- _Aim of the task_
Repeat every record exactly, but keep images out of the copy.
**********
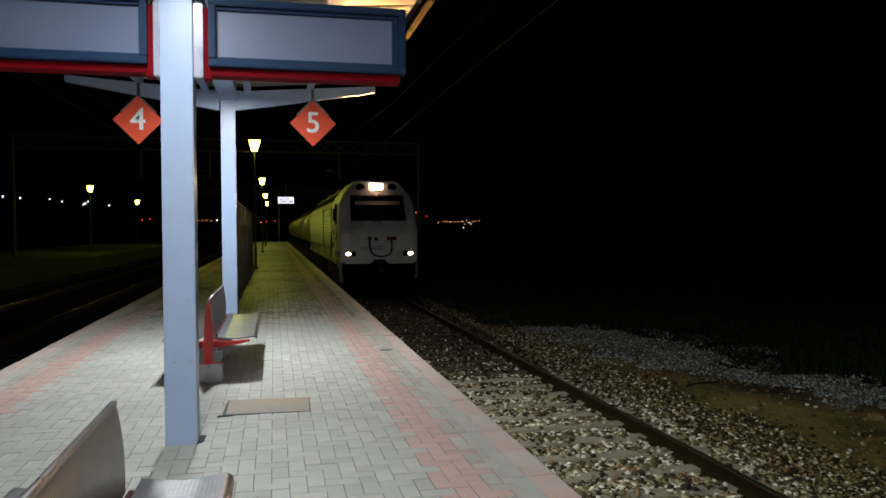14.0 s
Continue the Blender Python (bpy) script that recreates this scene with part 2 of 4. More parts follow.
M["rubber"] = mat("black_rubber", (0.010, 0.010, 0.010), 0.6, spec=0.2, vary=0.1, bump=0.1)
M["hosered"] = mat("red_coupling", (0.17, 0.015, 0.015), 0.5, vary=0.1, bump=0.1)
M["headlamp"] = mat("headlamp_lens", (0.9, 0.8, 0.7), 0.3, vary=0.02, bump=0, emit=(1.0, 0.60, 0.34), strength=HEADLAMP)
M["beam"] = mat("headlamp_arc", (0.9, 0.8, 0.7), 0.3, vary=0.02, bump=0, emit=(1.0, 0.41, 0.11), strength=BEAM)
M["ink"] = mat("dark_emblem_paint", (0.18, 0.15, 0.22), 0.45, vary=0.08, bump=0)
M["mast"] = mat("weathered_mast_steel", (0.11, 0.105, 0.095), 0.8, 0.0, spec=0.15, vary=0.2, bump=0.1)
M["marker"] = mat("marker_lens", (0.9, 0.8, 0.7), 0.3, vary=0.02, bump=0, emit=(1.0, 0.80, 0.52), strength=14)
M["amber"] = mat("amber_lens_ring", (0.5, 0.16, 0.03), 0.3, vary=0.02, bump=0, emit=(1.0, 0.25, 0.03), strength=0.5)
M["tank"] = mat("tank_paint", (0.50, 0.46, 0.37), 0.3, 0.1, vary=0.15, scale=0.8, fine=20, bump=0.05, dirt=(0.16, 0.12, 0.07), dirt_at=0.55)
M["wire"] = mat("copper_wire", (0.010, 0.005, 0.003), 0.8, 0.0, spec=0.05, vary=0.1, bump=0)
for key, col, st in (("town_white", (1.0, 0.80, 0.62), 1.4), ("town_orange", (1.0, 0.33, 0.10), 0.9), ("town_red", (1.0, 0.05, 0.03), 1.3), ("town_cool", (0.85, 0.9, 1.0), 4)):
    M[key] = mat(key, (0.1, 0.1, 0.1), 0.5, vary=0.02, bump=0, emit=col, strength=st)



def perforate(key, src, pitch):
    """A copy of a sheet metal with rows of dark punched holes."""
    m = M[src].copy()
    m.name = key
    nt = m.node_tree
    b = nt.nodes["Principled BSDF"]
    tc = nt.nodes.new("ShaderNodeTexCoord")
    vo = nt.nodes.new("ShaderNodeTexVoronoi")
    vo.inputs["Scale"].default_value, vo.inputs["Randomness"].default_value = 1 / pitch, 0
    vo.voronoi_dimensions = "2D"
    sp = nt.nodes.new("ShaderNodeSeparateXYZ")
    cb = nt.nodes.new("ShaderNodeCombineXYZ")
    nt.links.new(tc.outputs["Object"], sp.inputs[0])
    nt.links.new(sp.outputs["Y"], cb.inputs["X"])
    nt.links.new(sp.outputs["Z"], cb.inputs["Y"])
    nt.links.new(cb.outputs[0], vo.inputs["Vector"])
    lim = nt.nodes.new("ShaderNodeMapRange")
    lim.inputs["From Min"].default_value, lim.inputs["From Max"].default_value = 0.24, 0.34
    nt.links.new(vo.outputs["Distance"], lim.inputs["Value"])
    mx = nt.nodes.new("ShaderNodeMix")
    mx.data_type = "RGBA"
    nt.links.new(lim.outputs[0], mx.inputs["Factor"])
    mx.inputs["A"].default_value = (0.13, 0.13, 0.13, 1)
    nt.links.new(b.inputs["Base Color"].links[0].from_socket, mx.inputs["B"])
    nt.links.new(mx.outputs["Result"], b.inputs["Base Color"])
    M[key] = m


perforate("perforated", "backsteel", 0.009)


# ---- mesh helpers ----
def finish(bm, name, material, bevel=0.0, smooth=False):
    if bevel:
        es = [e for e in bm.edges if len(e.link_faces) == 2 and e.calc_face_angle(0) > 0.6]
        bmesh.ops.bevel(bm, geom=es, offset=bevel, segments=2, affect="EDGES", clamp_overlap=True)
    me = bpy.data.meshes.new(name)
    bm.to_mesh(me)
    bm.free()
    for x in (material if isinstance(material, (list, tuple)) else [material]):
        me.materials.append(M[x])
    if smooth:
        for p in me.polygons:
            p.use_smooth = True
    return me


def part(name, bm, material, parent=None, label="", bevel=0.0, smooth=False):
    ob = new(name, finish(bm, name, material, bevel, smooth))
    ob.parent = parent
    if label:
        tagged(ob, label)
    return ob


def thing(name, at=(0, 0, 0), label="", category="", group="", kind="", rz=0):
    ob = new(name)
    ob.empty_display_size = 0.1
    ob.matrix_basis = pose(*at, 0, 0, rz)
    return tagged(ob, label, category, group, kind)


def box(bm, x0, x1, y0, y1, z0, z1):
    g = bmesh.ops.create_cube(bm, size=1.0)["verts"]
    for v in g:
        v.co = ((x0 + x1) / 2 + v.co.x * (x1 - x0), (y0 + y1) / 2 + v.co.y * (y1 - y0), (z0 + z1) / 2 + v.co.z * (z1 - z0))
    return g


def boxes(*bs):
    bm = bmesh.new()
    for b in bs:
        box(bm, *b)
    return bm


def rod(bm, a, b, r0, r1=None, seg=10):
    a, b = Vector(a), Vector(b)
    d = b - a
    g = bmesh.ops.create_cone(bm, cap_ends=True, segments=seg, radius1=r0, radius2=r0 if r1 is None else r1, depth=d.length)["verts"]
    m = Matrix.Translation((a + b) / 2) @ d.to_track_quat("Z", "Y").to_matrix().to_4x4()
    bmesh.ops.transform(bm, matrix=m, verts=g)
    return g


def rods(*rs):
    bm = bmesh.new()
    for r in rs:
        rod(bm, *r)
    return bm


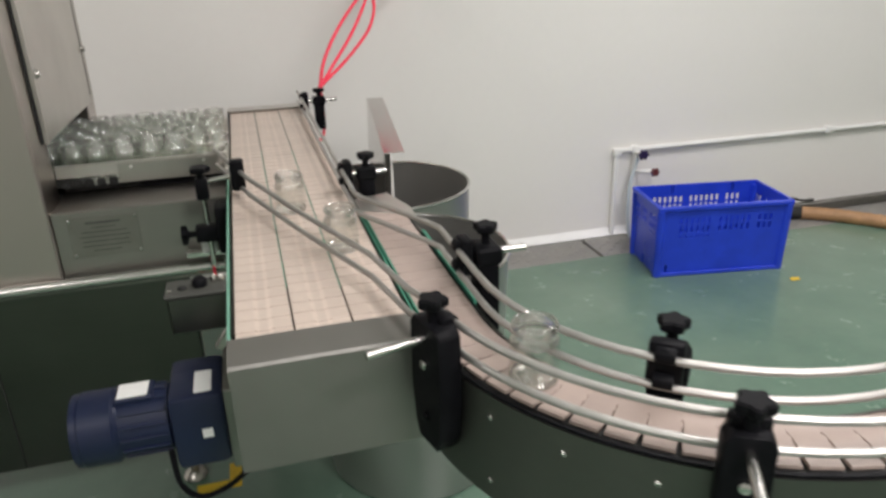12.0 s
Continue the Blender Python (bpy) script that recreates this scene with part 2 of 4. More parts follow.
def block(bm, a, b, bev=0.0, m=None, seg=1):
    vs = bmesh.ops.create_cube(bm, size=1)["verts"]
    for v in vs:
        v.co = Vector([(p + q) / 2 + c * (q - p) for p, q, c in zip(a, b, v.co)])
    if bev:
        es = list({e for v in vs for e in v.link_edges})
        vs = list({v for f in bmesh.ops.bevel(bm, geom=es, offset=bev, segments=seg, affect="EDGES", profile=0.5)["faces"] for v in f.verts} | {v for v in vs if v.is_valid})
    if m is not None:
        bmesh.ops.transform(bm, matrix=m, verts=vs)
    return bm


def boxed(a, b, bev=0.002, m=None):
    return block(bmesh.new(), a, b, bev, m)


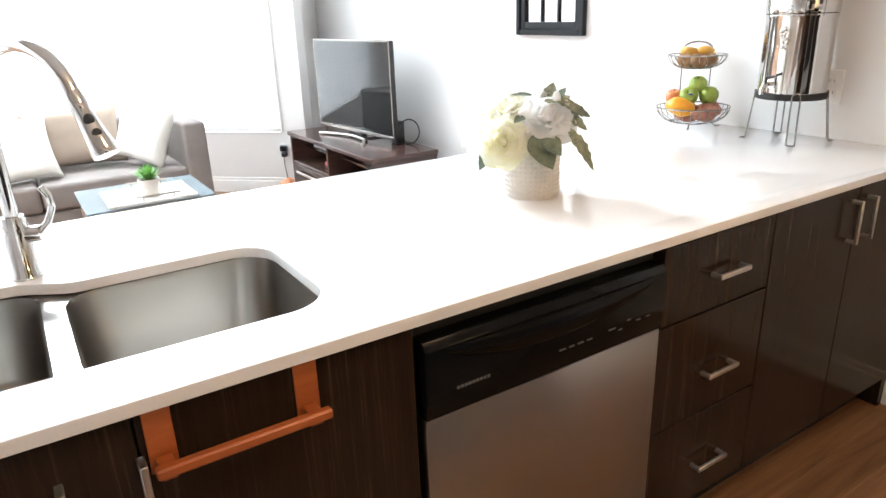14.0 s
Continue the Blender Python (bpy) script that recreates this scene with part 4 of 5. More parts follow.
**********
- _The response_
14.0 s
Continue the Blender Python (bpy) script that recreates this scene with part 2 of 4. More parts follow.
M["rubber"] = mat("black_rubber", (0.010, 0.010, 0.010), 0.6, spec=0.2, vary=0.1, bump=0.1)
M["hosered"] = mat("red_coupling", (0.17, 0.015, 0.015), 0.5, vary=0.1, bump=0.1)
M["headlamp"] = mat("headlamp_lens", (0.9, 0.8, 0.7), 0.3, vary=0.02, bump=0, emit=(1.0, 0.60, 0.34), strength=HEADLAMP)
M["beam"] = mat("headlamp_arc", (0.9, 0.8, 0.7), 0.3, vary=0.02, bump=0, emit=(1.0, 0.41, 0.11), strength=BEAM)
M["ink"] = mat("dark_emblem_paint", (0.18, 0.15, 0.22), 0.45, vary=0.08, bump=0)
M["mast"] = mat("weathered_mast_steel", (0.11, 0.105, 0.095), 0.8, 0.0, spec=0.15, vary=0.2, bump=0.1)
M["marker"] = mat("marker_lens", (0.9, 0.8, 0.7), 0.3, vary=0.02, bump=0, emit=(1.0, 0.80, 0.52), strength=14)
M["amber"] = mat("amber_lens_ring", (0.5, 0.16, 0.03), 0.3, vary=0.02, bump=0, emit=(1.0, 0.25, 0.03), strength=0.5)
M["tank"] = mat("tank_paint", (0.50, 0.46, 0.37), 0.3, 0.1, vary=0.15, scale=0.8, fine=20, bump=0.05, dirt=(0.16, 0.12, 0.07), dirt_at=0.55)
M["wire"] = mat("copper_wire", (0.010, 0.005, 0.003), 0.8, 0.0, spec=0.05, vary=0.1, bump=0)
for key, col, st in (("town_white", (1.0, 0.80, 0.62), 1.4), ("town_orange", (1.0, 0.33, 0.10), 0.9), ("town_red", (1.0, 0.05, 0.03), 1.3), ("town_cool", (0.85, 0.9, 1.0), 4)):
    M[key] = mat(key, (0.1, 0.1, 0.1), 0.5, vary=0.02, bump=0, emit=col, strength=st)



def perforate(key, src, pitch):
    """A copy of a sheet metal with rows of dark punched holes."""
    m = M[src].copy()
    m.name = key
    nt = m.node_tree
    b = nt.nodes["Principled BSDF"]
    tc = nt.nodes.new("ShaderNodeTexCoord")
    vo = nt.nodes.new("ShaderNodeTexVoronoi")
    vo.inputs["Scale"].default_value, vo.inputs["Randomness"].default_value = 1 / pitch, 0
    vo.voronoi_dimensions = "2D"
    sp = nt.nodes.new("ShaderNodeSeparateXYZ")
    cb = nt.nodes.new("ShaderNodeCombineXYZ")
    nt.links.new(tc.outputs["Object"], sp.inputs[0])
    nt.links.new(sp.outputs["Y"], cb.inputs["X"])
    nt.links.new(sp.outputs["Z"], cb.inputs["Y"])
    nt.links.new(cb.outputs[0], vo.inputs["Vector"])
    lim = nt.nodes.new("ShaderNodeMapRange")
    lim.inputs["From Min"].default_value, lim.inputs["From Max"].default_value = 0.24, 0.34
    nt.links.new(vo.outputs["Distance"], lim.inputs["Value"])
    mx = nt.nodes.new("ShaderNodeMix")
    mx.data_type = "RGBA"
    nt.links.new(lim.outputs[0], mx.inputs["Factor"])
    mx.inputs["A"].default_value = (0.13, 0.13, 0.13, 1)
    nt.links.new(b.inputs["Base Color"].links[0].from_socket, mx.inputs["B"])
    nt.links.new(mx.outputs["Result"], b.inputs["Base Color"])
    M[key] = m


perforate("perforated", "backsteel", 0.009)


# ---- mesh helpers ----
def finish(bm, name, material, bevel=0.0, smooth=False):
    if bevel:
        es = [e for e in bm.edges if len(e.link_faces) == 2 and e.calc_face_angle(0) > 0.6]
        bmesh.ops.bevel(bm, geom=es, offset=bevel, segments=2, affect="EDGES", clamp_overlap=True)
    me = bpy.data.meshes.new(name)
    bm.to_mesh(me)
    bm.free()
    for x in (material if isinstance(material, (list, tuple)) else [material]):
        me.materials.append(M[x])
    if smooth:
        for p in me.polygons:
            p.use_smooth = True
    return me


def part(name, bm, material, parent=None, label="", bevel=0.0, smooth=False):
    ob = new(name, finish(bm, name, material, bevel, smooth))
    ob.parent = parent
    if label:
        tagged(ob, label)
    return ob


def thing(name, at=(0, 0, 0), label="", category="", group="", kind="", rz=0):
    ob = new(name)
    ob.empty_display_size = 0.1
    ob.matrix_basis = pose(*at, 0, 0, rz)
    return tagged(ob, label, category, group, kind)


def box(bm, x0, x1, y0, y1, z0, z1):
    g = bmesh.ops.create_cube(bm, size=1.0)["verts"]
    for v in g:
        v.co = ((x0 + x1) / 2 + v.co.x * (x1 - x0), (y0 + y1) / 2 + v.co.y * (y1 - y0), (z0 + z1) / 2 + v.co.z * (z1 - z0))
    return g


def boxes(*bs):
    bm = bmesh.new()
    for b in bs:
        box(bm, *b)
    return bm


def rod(bm, a, b, r0, r1=None, seg=10):
    a, b = Vector(a), Vector(b)
    d = b - a
    g = bmesh.ops.create_cone(bm, cap_ends=True, segments=seg, radius1=r0, radius2=r0 if r1 is None else r1, depth=d.length)["verts"]
    m = Matrix.Translation((a + b) / 2) @ d.to_track_quat("Z", "Y").to_matrix().to_4x4()
    bmesh.ops.transform(bm, matrix=m, verts=g)
    return g


def rods(*rs):
    bm = bmesh.new()
    for r in rs:
        rod(bm, *r)
    return bm


12.0 s
Continue the Blender Python (bpy) script that recreates this scene with part 2 of 4. More parts follow.
def block(bm, a, b, bev=0.0, m=None, seg=1):
    vs = bmesh.ops.create_cube(bm, size=1)["verts"]
    for v in vs:
        v.co = Vector([(p + q) / 2 + c * (q - p) for p, q, c in zip(a, b, v.co)])
    if bev:
        es = list({e for v in vs for e in v.link_edges})
        vs = list({v for f in bmesh.ops.bevel(bm, geom=es, offset=bev, segments=seg, affect="EDGES", profile=0.5)["faces"] for v in f.verts} | {v for v in vs if v.is_valid})
    if m is not None:
        bmesh.ops.transform(bm, matrix=m, verts=vs)
    return bm


def boxed(a, b, bev=0.002, m=None):
    return block(bmesh.new(), a, b, bev, m)


14.0 s
Continue the Blender Python (bpy) script that recreates this scene with part 4 of 5. More parts follow.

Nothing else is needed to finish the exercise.